[What the task requires] Output the full listing below exactly as it reads, and skip anything that is a picture.

[Data section]
---

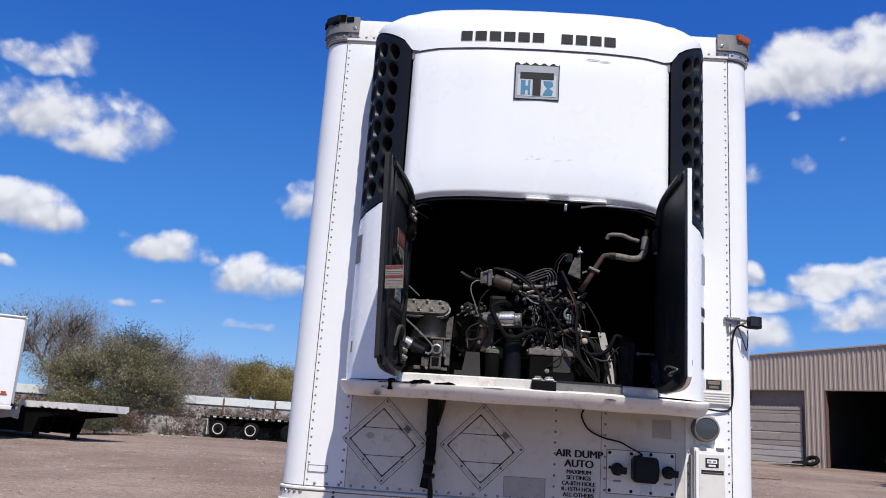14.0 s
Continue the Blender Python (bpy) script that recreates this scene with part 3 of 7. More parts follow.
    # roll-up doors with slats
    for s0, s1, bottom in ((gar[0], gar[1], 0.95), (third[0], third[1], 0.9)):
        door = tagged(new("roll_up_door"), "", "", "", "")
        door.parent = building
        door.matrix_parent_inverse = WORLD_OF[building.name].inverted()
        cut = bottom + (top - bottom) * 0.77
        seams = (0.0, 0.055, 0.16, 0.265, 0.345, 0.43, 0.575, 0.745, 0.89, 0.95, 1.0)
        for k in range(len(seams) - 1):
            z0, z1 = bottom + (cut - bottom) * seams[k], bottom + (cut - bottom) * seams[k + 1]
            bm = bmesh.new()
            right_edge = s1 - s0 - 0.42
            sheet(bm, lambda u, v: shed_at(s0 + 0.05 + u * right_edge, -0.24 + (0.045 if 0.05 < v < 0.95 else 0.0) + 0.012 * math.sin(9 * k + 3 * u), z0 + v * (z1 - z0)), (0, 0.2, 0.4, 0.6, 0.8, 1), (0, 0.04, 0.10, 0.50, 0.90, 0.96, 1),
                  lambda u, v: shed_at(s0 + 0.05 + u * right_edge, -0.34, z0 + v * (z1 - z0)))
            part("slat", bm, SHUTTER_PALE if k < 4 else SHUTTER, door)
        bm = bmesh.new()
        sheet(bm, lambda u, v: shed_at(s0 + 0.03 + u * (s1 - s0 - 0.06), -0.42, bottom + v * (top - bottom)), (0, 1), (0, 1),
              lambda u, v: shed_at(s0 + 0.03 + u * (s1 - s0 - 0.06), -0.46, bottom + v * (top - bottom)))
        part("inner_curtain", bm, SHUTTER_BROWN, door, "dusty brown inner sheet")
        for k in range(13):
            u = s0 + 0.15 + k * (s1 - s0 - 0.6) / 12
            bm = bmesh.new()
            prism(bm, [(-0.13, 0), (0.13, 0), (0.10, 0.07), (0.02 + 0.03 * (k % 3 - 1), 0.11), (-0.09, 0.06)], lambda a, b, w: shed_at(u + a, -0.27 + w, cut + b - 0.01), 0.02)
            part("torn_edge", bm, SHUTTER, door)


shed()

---

[Solution below]
14.0 s
Continue the Blender Python (bpy) script that recreates this scene with part 3 of 7. More parts follow.
    # roll-up doors with slats
    for s0, s1, bottom in ((gar[0], gar[1], 0.95), (third[0], third[1], 0.9)):
        door = tagged(new("roll_up_door"), "", "", "", "")
        door.parent = building
        door.matrix_parent_inverse = WORLD_OF[building.name].inverted()
        cut = bottom + (top - bottom) * 0.77
        seams = (0.0, 0.055, 0.16, 0.265, 0.345, 0.43, 0.575, 0.745, 0.89, 0.95, 1.0)
        for k in range(len(seams) - 1):
            z0, z1 = bottom + (cut - bottom) * seams[k], bottom + (cut - bottom) * seams[k + 1]
            bm = bmesh.new()
            right_edge = s1 - s0 - 0.42
            sheet(bm, lambda u, v: shed_at(s0 + 0.05 + u * right_edge, -0.24 + (0.045 if 0.05 < v < 0.95 else 0.0) + 0.012 * math.sin(9 * k + 3 * u), z0 + v * (z1 - z0)), (0, 0.2, 0.4, 0.6, 0.8, 1), (0, 0.04, 0.10, 0.50, 0.90, 0.96, 1),
                  lambda u, v: shed_at(s0 + 0.05 + u * right_edge, -0.34, z0 + v * (z1 - z0)))
            part("slat", bm, SHUTTER_PALE if k < 4 else SHUTTER, door)
        bm = bmesh.new()
        sheet(bm, lambda u, v: shed_at(s0 + 0.03 + u * (s1 - s0 - 0.06), -0.42, bottom + v * (top - bottom)), (0, 1), (0, 1),
              lambda u, v: shed_at(s0 + 0.03 + u * (s1 - s0 - 0.06), -0.46, bottom + v * (top - bottom)))
        part("inner_curtain", bm, SHUTTER_BROWN, door, "dusty brown inner sheet")
        for k in range(13):
            u = s0 + 0.15 + k * (s1 - s0 - 0.6) / 12
            bm = bmesh.new()
            prism(bm, [(-0.13, 0), (0.13, 0), (0.10, 0.07), (0.02 + 0.03 * (k % 3 - 1), 0.11), (-0.09, 0.06)], lambda a, b, w: shed_at(u + a, -0.27 + w, cut + b - 0.01), 0.02)
            part("torn_edge", bm, SHUTTER, door)


shed()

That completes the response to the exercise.